Despite performing in front of a relatively small crowd, the band brought an energy and excitement that few other opening bands had at the festival. They were kinetic, fun, and sounded great. If you want to see Bully live for yourself, they just announced their first headlining tour and will be stopping in Lawrence on Oct. 8th.
Probably one of the bands I was most excited for, Alvvays followed up Bully in the only way they know how; being super chill. The Nova Scotia based band’s debut self-titled album was one of my favorites of last year.
They played all of the hits they’re known for: “Archie, Marry Me”, “Adult Diversion”, and “Ones Who Love You.” They also treated the crowd to a handful of unreleased new songs. Overall, the band gave a great performance.
Built to Spill
I am not a fan of Built to Spill. I’ve never really had a problem with them, but I don’t actively seek out their music. Keeping that in mind, I’m sorry to say that I didn’t enjoy their performance. It was the only moment in the festival where I found myself checking my watch.
For fans of Built to Spill, the performance was fantastic. The crowd was going nuts the entire time. Their set was a mixture of old and new, and spent a lot of time on many of the band’s (numerous) 6-8 minute tracks. Unfortunately, I didn’t enjoy it as much.
Crowd Reaction Grade: A+++++
Completely Subjective Grade From a Grumpy Imbecile: C+
Saturday night’s headliner, Best Coast, was a band I was moderately excited for. Until that point, I had never had the chance to see the West Coast duo live, and was really hoping they would spend most of their set’s time on tracks from their first two albums. Unfortunately, they decided to focus more on songs from their two newest albums.
The band’s older material was rapturous. Unfortunately, there just wasn’t enough of it, and the show was brought down by their lackluster newer work.
Sunday night’s opener was Long Beach based hip hop artist Vince Staples. Much like Saturday night’s opener, Bully, Vince Staples used the night to heavily promote his new album. He performed a number of yet to be released tracks.
Musically, the show was great. Vince is a very promising young artist, but he really struggled to connect with the audience. Maybe the audience was off, or maybe he was, but ultimately it just wasn’t working. I am still really looking forward to the release of Vince’s new album on June 30th.
The second act on Sunday night, Sleigh Bells, was an explosion of energy and excitement. Loud, fast, and frantic, Sleigh Bells were the perfect warm up act for Run the Jewels.
The band kept the pace up throughout the entire performance and were extremely fun to watch.
Run the Jewels
Sunday night’s headliner, Run the Jewels, were the last group to take the stage at the Northside Festival, and it’s a good thing, too, because they brought the house down.
The crowd was packed into the venue to the point that it was practically impossible to pull your phone out of your pocket. Before El-P and Killer Mike took the stage, there was constant pushing, shoving, and jockeying for position just to get a couple feet closer to the stage.
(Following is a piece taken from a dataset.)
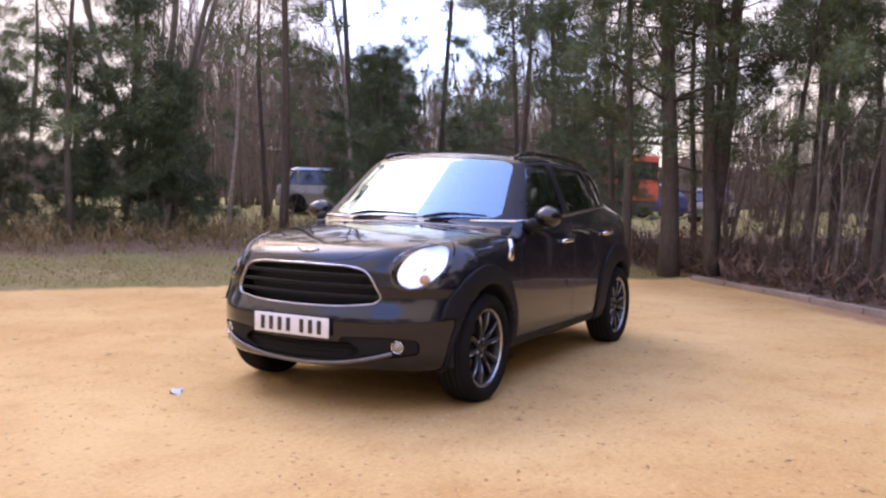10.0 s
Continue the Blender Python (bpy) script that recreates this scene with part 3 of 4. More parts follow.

Once the duo did take the stage (to Queen’s “We are the Champions”) things went crazy. A surge of people trying to get as close to the stage as possible packed everyone in even more.
RTJ did not disappoint. They brought on a litany of guest performances, including Mr. Len, Lola Chantrelle, Despot, and Nas. The performance was epic, powerful, energetic, and loud. The crowd was completely connected, and when it started to rain halfway through the set, it just added to the experience.